Collected material:
____

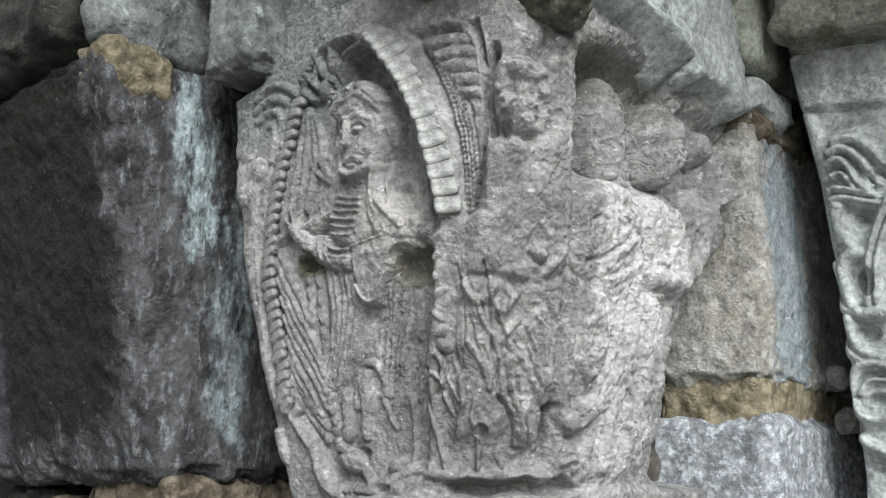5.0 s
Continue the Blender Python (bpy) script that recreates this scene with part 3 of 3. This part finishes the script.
robed.swell([(472, 217), (473, 196), (468, 168)], 3, 3.5)
robed.swell([(481, 221), (483, 204)], 2.6, 3)
robed.swell([(467, 89), (477, 93), (488, 90), (480, 85)], 2.4, 3)
robed.swell([(514, 362), (500, 343), (497, 319), (512, 302)], 4, 3)
robed.swell([(525, 272), (545, 267), (561, 259)], 3.5, 3)
robed.groove([(452, 126), (460, 114), (472, 108), (496, 112), (517, 127)], 2.6, 4.5)
robed.groove([(548, 159), (546, 148), (541, 136)], 1.6, 6)
robed.groove([(520, 209), (519, 179), (510, 156)], 2.4, 3.5)
robed.groove([(536, 196), (524, 165), (504, 138)], 2, 2.5)
robed.groove([(490, 261), (500, 266), (508, 261), (501, 252)], 2.6, 3.5)
robed.groove([(523, 273), (537, 273), (554, 264)], 2, 3)
robed.groove([(485, 232), (506, 238), (519, 247)], 2.4, 3)
robed.groove([(512, 106), (509, 83)], 2, 3)
robed.groove([(528, 362), (536, 353), (538, 333)], 2.4, 2)
robed.groove([(500, 335), (513, 335), (508, 321)], 3, 2.5)
bell.dome((554, 140), 6, 8, 9, to="cuts")
# second robed figure, arm bent
second.dome((615, 353), 18, 38, 45, power=0.36)
second.dome((600, 262), 34, 50, 15, power=0.45)
second.field([(600, 300), (640, 304), (676, 306), (699, 294), (692, 271), (668, 242), (645, 231), (609, 233)], 12, 10, to="raised")
second.field([(570, 220), (602, 223), (609, 220), (612, 188), (614, 156), (604, 124), (594, 100), (586, 82), (537, 82), (547, 122), (557, 168), (568, 199)], 12, 7, to="raised")
second.boss((592, 287), 16, 24, 4)
second.boss((609, 251), 9, 8, 4)
second.boss((672, 291), 12, 12, 3)
second.boss((559, 109), 9, 13, 5)
second.boss((621, 367), 9, 9, 3)
second.boss((599, 332), 8, 10, 3)
second.boss((626, 338), 7, 9, 2.5)
second.boss((588, 162), 10, 10, 3)
second.swell([(684, 284), (668, 260), (646, 240), (615, 237), (590, 237)], 9, 6)
second.swell([(589, 218), (588, 186), (582, 150)], 13, 5)
second.swell([(563, 199), (558, 164)], 5, 4)
second.swell([(549, 119), (561, 120), (568, 111), (563, 95)], 3, 4)
second.swell([(579, 110), (591, 121), (594, 107)], 3, 4)
second.swell([(605, 203), (608, 172), (601, 136)], 5, 3.5)
second.swell([(573, 146), (569, 122), (575, 92)], 6, 3.5)
second.swell([(585, 299), (581, 279), (584, 255)], 6, 3)
second.groove([(623, 297), (631, 275), (622, 257)], 6, 5)
second.groove([(570, 149), (567, 130), (552, 118)], 2.4, 4)
second.groove([(644, 294), (654, 279), (643, 261)], 6, 4)
second.groove([(597, 343), (607, 350), (620, 351)], 4, 2.5)
second.groove([(583, 224), (609, 231), (635, 229)], 3, 4)
second.groove([(598, 147), (593, 123), (588, 96)], 2.2, 3.5)
# small worn figure against the pier
third.dome((716, 345), 23, 40, 30, lean=8, power=0.45)
third.dome((699, 368), 19, 20, 25, power=0.7)
third.dome((692, 300), 26, 34, 20, power=0.4)
third.boss((722, 360), 10, 9, 3)
third.groove([(697, 352), (702, 334), (698, 318)], 5, 4)
# end of the side face
bell.field([(764, 430), (743, 391), (736, 356), (723, 323), (705, 308), (714, 296), (700, 271), (682, 240), (666, 226), (660, 208), (650, 183), (647, 157), (642, 131), (628, 100), (616, 76), (830, 76), (830, 430)], -80, 8)
# hollow under the left volute
bell.field([(51, 445), (126, 424), (131, 401), (109, 398), (94, 394), (71, 402)], -28, 4)
bell.ridge([(116, 278), (124, 242), (133, 207), (143, 166)], 3, 2)
bell.ridge([(132, 266), (138, 221), (149, 173), (160, 139)], 3, 2)
bell.dome((296, 234), 13, 9, 10, to="cuts")
# flutes of the outer strip and tool lines
bell.ridge([(113, 264), (121, 222), (132, 173), (147, 128)], 2.5, 2)
angel.groove([(220, 229), (228, 197), (226, 159)], 1.3, 1.6)
angel.groove([(232, 228), (238, 200), (234, 165)], 1.3, 1.6)
bell.groove([(283, 226), (278, 195), (274, 164)], 1.2, 1.4)
bell.groove([(317, 206), (307, 176), (299, 152)], 1.2, 1.4)
bell.groove([(275, 186), (287, 176), (303, 182)], 1.2, 1.2)
bell.groove([(350, 221), (360, 198), (362, 169)], 1.5, 2)
bell.ridge([(370, 187), (380, 164), (384, 140)], 2, 3)
bell.ridge([(386, 210), (398, 181), (399, 152)], 2, 3)
bell.ridge([(403, 221), (416, 193), (419, 158)], 2.5, 3)
bell.groove([(376, 221), (383, 192), (386, 164)], 2, 4)
# ragged chips round the foot
bell.dome((256, 96), 9, 5, 6, to="cuts")
bell.dome((380, 110), 7, 5, 7, to="cuts")
bell.dome((284, 70), 8, 4, 6, to="cuts")
bell.ridge([(171, 112), (179, 92), (174, 73)], 4, 5)
bell.ridge([(303, 136), (311, 110), (311, 88)], 3, 4)
bell.ridge([(323, 131), (338, 110), (348, 84)], 3, 4)
bell.ridge([(344, 135), (360, 114), (368, 131)], 3, 5)
bell.ridge([(369, 127), (379, 102), (379, 84)], 3, 5)
bell.dome((392, 308), 7, 8, 12, to="cuts")
bell.dome((388, 336), 10, 16, 6, to="cuts")
# long pale scratches
bell.ridge([(282, 223), (279, 202), (277, 177), (276, 152)], 1.6, 3.0)
bell.ridge([(286, 221), (282, 199), (280, 177)], 1.3, 2.4)
bell.ridge([(299, 198), (294, 174), (290, 158)], 1.6, 3.0)
bell.ridge([(320, 170), (308, 149), (302, 137)], 1.3, 2.4)
bell.ridge([(276, 140), (280, 127)], 1.6, 3.0)
bell.ridge([(291, 226), (283, 208)], 1.3, 2.4)
bell.ridge([(269, 187), (269, 165)], 1.6, 3.0)
bell.ridge([(310, 200), (307, 176)], 1.3, 2.4)
corner.swell([(348, 164), (341, 152), (358, 131)], 1.6, 3.0)
corner.swell([(376, 196), (385, 176)], 1.3, 2.4)
corner.swell([(403, 205), (398, 185)], 1.6, 3.0)
bell.ridge([(283, 183), (281, 164)], 1.3, 2.4)
bell.ridge([(294, 213), (290, 198)], 1.6, 3.0)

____

Given task: In this exercise, set down all of the data exactly, without the pictures.

Written response:
5.0 s
Continue the Blender Python (bpy) script that recreates this scene with part 3 of 3. This part finishes the script.
robed.swell([(472, 217), (473, 196), (468, 168)], 3, 3.5)
robed.swell([(481, 221), (483, 204)], 2.6, 3)
robed.swell([(467, 89), (477, 93), (488, 90), (480, 85)], 2.4, 3)
robed.swell([(514, 362), (500, 343), (497, 319), (512, 302)], 4, 3)
robed.swell([(525, 272), (545, 267), (561, 259)], 3.5, 3)
robed.groove([(452, 126), (460, 114), (472, 108), (496, 112), (517, 127)], 2.6, 4.5)
robed.groove([(548, 159), (546, 148), (541, 136)], 1.6, 6)
robed.groove([(520, 209), (519, 179), (510, 156)], 2.4, 3.5)
robed.groove([(536, 196), (524, 165), (504, 138)], 2, 2.5)
robed.groove([(490, 261), (500, 266), (508, 261), (501, 252)], 2.6, 3.5)
robed.groove([(523, 273), (537, 273), (554, 264)], 2, 3)
robed.groove([(485, 232), (506, 238), (519, 247)], 2.4, 3)
robed.groove([(512, 106), (509, 83)], 2, 3)
robed.groove([(528, 362), (536, 353), (538, 333)], 2.4, 2)
robed.groove([(500, 335), (513, 335), (508, 321)], 3, 2.5)
bell.dome((554, 140), 6, 8, 9, to="cuts")
# second robed figure, arm bent
second.dome((615, 353), 18, 38, 45, power=0.36)
second.dome((600, 262), 34, 50, 15, power=0.45)
second.field([(600, 300), (640, 304), (676, 306), (699, 294), (692, 271), (668, 242), (645, 231), (609, 233)], 12, 10, to="raised")
second.field([(570, 220), (602, 223), (609, 220), (612, 188), (614, 156), (604, 124), (594, 100), (586, 82), (537, 82), (547, 122), (557, 168), (568, 199)], 12, 7, to="raised")
second.boss((592, 287), 16, 24, 4)
second.boss((609, 251), 9, 8, 4)
second.boss((672, 291), 12, 12, 3)
second.boss((559, 109), 9, 13, 5)
second.boss((621, 367), 9, 9, 3)
second.boss((599, 332), 8, 10, 3)
second.boss((626, 338), 7, 9, 2.5)
second.boss((588, 162), 10, 10, 3)
second.swell([(684, 284), (668, 260), (646, 240), (615, 237), (590, 237)], 9, 6)
second.swell([(589, 218), (588, 186), (582, 150)], 13, 5)
second.swell([(563, 199), (558, 164)], 5, 4)
second.swell([(549, 119), (561, 120), (568, 111), (563, 95)], 3, 4)
second.swell([(579, 110), (591, 121), (594, 107)], 3, 4)
second.swell([(605, 203), (608, 172), (601, 136)], 5, 3.5)
second.swell([(573, 146), (569, 122), (575, 92)], 6, 3.5)
second.swell([(585, 299), (581, 279), (584, 255)], 6, 3)
second.groove([(623, 297), (631, 275), (622, 257)], 6, 5)
second.groove([(570, 149), (567, 130), (552, 118)], 2.4, 4)
second.groove([(644, 294), (654, 279), (643, 261)], 6, 4)
second.groove([(597, 343), (607, 350), (620, 351)], 4, 2.5)
second.groove([(583, 224), (609, 231), (635, 229)], 3, 4)
second.groove([(598, 147), (593, 123), (588, 96)], 2.2, 3.5)
# small worn figure against the pier
third.dome((716, 345), 23, 40, 30, lean=8, power=0.45)
third.dome((699, 368), 19, 20, 25, power=0.7)
third.dome((692, 300), 26, 34, 20, power=0.4)
third.boss((722, 360), 10, 9, 3)
third.groove([(697, 352), (702, 334), (698, 318)], 5, 4)
# end of the side face
bell.field([(764, 430), (743, 391), (736, 356), (723, 323), (705, 308), (714, 296), (700, 271), (682, 240), (666, 226), (660, 208), (650, 183), (647, 157), (642, 131), (628, 100), (616, 76), (830, 76), (830, 430)], -80, 8)
# hollow under the left volute
bell.field([(51, 445), (126, 424), (131, 401), (109, 398), (94, 394), (71, 402)], -28, 4)
bell.ridge([(116, 278), (124, 242), (133, 207), (143, 166)], 3, 2)
bell.ridge([(132, 266), (138, 221), (149, 173), (160, 139)], 3, 2)
bell.dome((296, 234), 13, 9, 10, to="cuts")
# flutes of the outer strip and tool lines
bell.ridge([(113, 264), (121, 222), (132, 173), (147, 128)], 2.5, 2)
angel.groove([(220, 229), (228, 197), (226, 159)], 1.3, 1.6)
angel.groove([(232, 228), (238, 200), (234, 165)], 1.3, 1.6)
bell.groove([(283, 226), (278, 195), (274, 164)], 1.2, 1.4)
bell.groove([(317, 206), (307, 176), (299, 152)], 1.2, 1.4)
bell.groove([(275, 186), (287, 176), (303, 182)], 1.2, 1.2)
bell.groove([(350, 221), (360, 198), (362, 169)], 1.5, 2)
bell.ridge([(370, 187), (380, 164), (384, 140)], 2, 3)
bell.ridge([(386, 210), (398, 181), (399, 152)], 2, 3)
bell.ridge([(403, 221), (416, 193), (419, 158)], 2.5, 3)
bell.groove([(376, 221), (383, 192), (386, 164)], 2, 4)
# ragged chips round the foot
bell.dome((256, 96), 9, 5, 6, to="cuts")
bell.dome((380, 110), 7, 5, 7, to="cuts")
bell.dome((284, 70), 8, 4, 6, to="cuts")
bell.ridge([(171, 112), (179, 92), (174, 73)], 4, 5)
bell.ridge([(303, 136), (311, 110), (311, 88)], 3, 4)
bell.ridge([(323, 131), (338, 110), (348, 84)], 3, 4)
bell.ridge([(344, 135), (360, 114), (368, 131)], 3, 5)
bell.ridge([(369, 127), (379, 102), (379, 84)], 3, 5)
bell.dome((392, 308), 7, 8, 12, to="cuts")
bell.dome((388, 336), 10, 16, 6, to="cuts")
# long pale scratches
bell.ridge([(282, 223), (279, 202), (277, 177), (276, 152)], 1.6, 3.0)
bell.ridge([(286, 221), (282, 199), (280, 177)], 1.3, 2.4)
bell.ridge([(299, 198), (294, 174), (290, 158)], 1.6, 3.0)
bell.ridge([(320, 170), (308, 149), (302, 137)], 1.3, 2.4)
bell.ridge([(276, 140), (280, 127)], 1.6, 3.0)
bell.ridge([(291, 226), (283, 208)], 1.3, 2.4)
bell.ridge([(269, 187), (269, 165)], 1.6, 3.0)
bell.ridge([(310, 200), (307, 176)], 1.3, 2.4)
corner.swell([(348, 164), (341, 152), (358, 131)], 1.6, 3.0)
corner.swell([(376, 196), (385, 176)], 1.3, 2.4)
corner.swell([(403, 205), (398, 185)], 1.6, 3.0)
bell.ridge([(283, 183), (281, 164)], 1.3, 2.4)
bell.ridge([(294, 213), (290, 198)], 1.6, 3.0)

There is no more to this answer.